» **PROBLEM DETAILS**:
All of the lines below are to be printed again exactly; images are excluded from the output.
◇ ◇ ◇ ◇ ◇
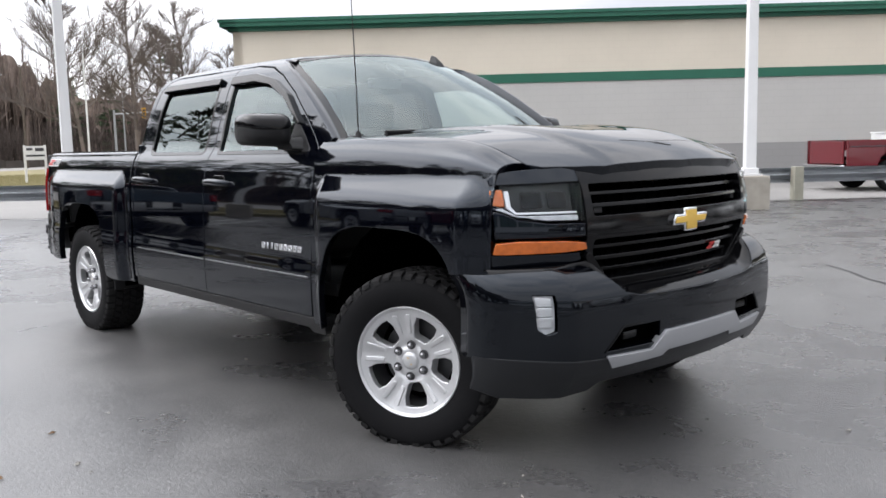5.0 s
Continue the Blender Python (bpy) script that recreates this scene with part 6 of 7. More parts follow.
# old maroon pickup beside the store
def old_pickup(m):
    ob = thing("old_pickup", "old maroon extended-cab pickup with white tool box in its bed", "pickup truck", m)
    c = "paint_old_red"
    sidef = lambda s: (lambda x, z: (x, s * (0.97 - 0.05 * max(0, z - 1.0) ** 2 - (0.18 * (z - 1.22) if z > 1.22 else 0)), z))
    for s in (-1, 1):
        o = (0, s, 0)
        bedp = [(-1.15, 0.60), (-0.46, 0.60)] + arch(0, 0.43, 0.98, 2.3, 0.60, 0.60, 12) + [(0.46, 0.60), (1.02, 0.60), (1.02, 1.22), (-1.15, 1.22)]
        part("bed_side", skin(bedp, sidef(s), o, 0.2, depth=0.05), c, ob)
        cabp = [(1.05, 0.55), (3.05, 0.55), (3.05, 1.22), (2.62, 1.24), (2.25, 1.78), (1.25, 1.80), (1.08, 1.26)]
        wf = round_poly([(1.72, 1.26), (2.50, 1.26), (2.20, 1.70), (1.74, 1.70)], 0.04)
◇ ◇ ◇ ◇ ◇
» **WRITTEN RESPONSE**:
5.0 s
Continue the Blender Python (bpy) script that recreates this scene with part 6 of 7. More parts follow.
# old maroon pickup beside the store
def old_pickup(m):
    ob = thing("old_pickup", "old maroon extended-cab pickup with white tool box in its bed", "pickup truck", m)
    c = "paint_old_red"
    sidef = lambda s: (lambda x, z: (x, s * (0.97 - 0.05 * max(0, z - 1.0) ** 2 - (0.18 * (z - 1.22) if z > 1.22 else 0)), z))
    for s in (-1, 1):
        o = (0, s, 0)
        bedp = [(-1.15, 0.60), (-0.46, 0.60)] + arch(0, 0.43, 0.98, 2.3, 0.60, 0.60, 12) + [(0.46, 0.60), (1.02, 0.60), (1.02, 1.22), (-1.15, 1.22)]
        part("bed_side", skin(bedp, sidef(s), o, 0.2, depth=0.05), c, ob)
        cabp = [(1.05, 0.55), (3.05, 0.55), (3.05, 1.22), (2.62, 1.24), (2.25, 1.78), (1.25, 1.80), (1.08, 1.26)]
        wf = round_poly([(1.72, 1.26), (2.50, 1.26), (2.20, 1.70), (1.74, 1.70)], 0.04)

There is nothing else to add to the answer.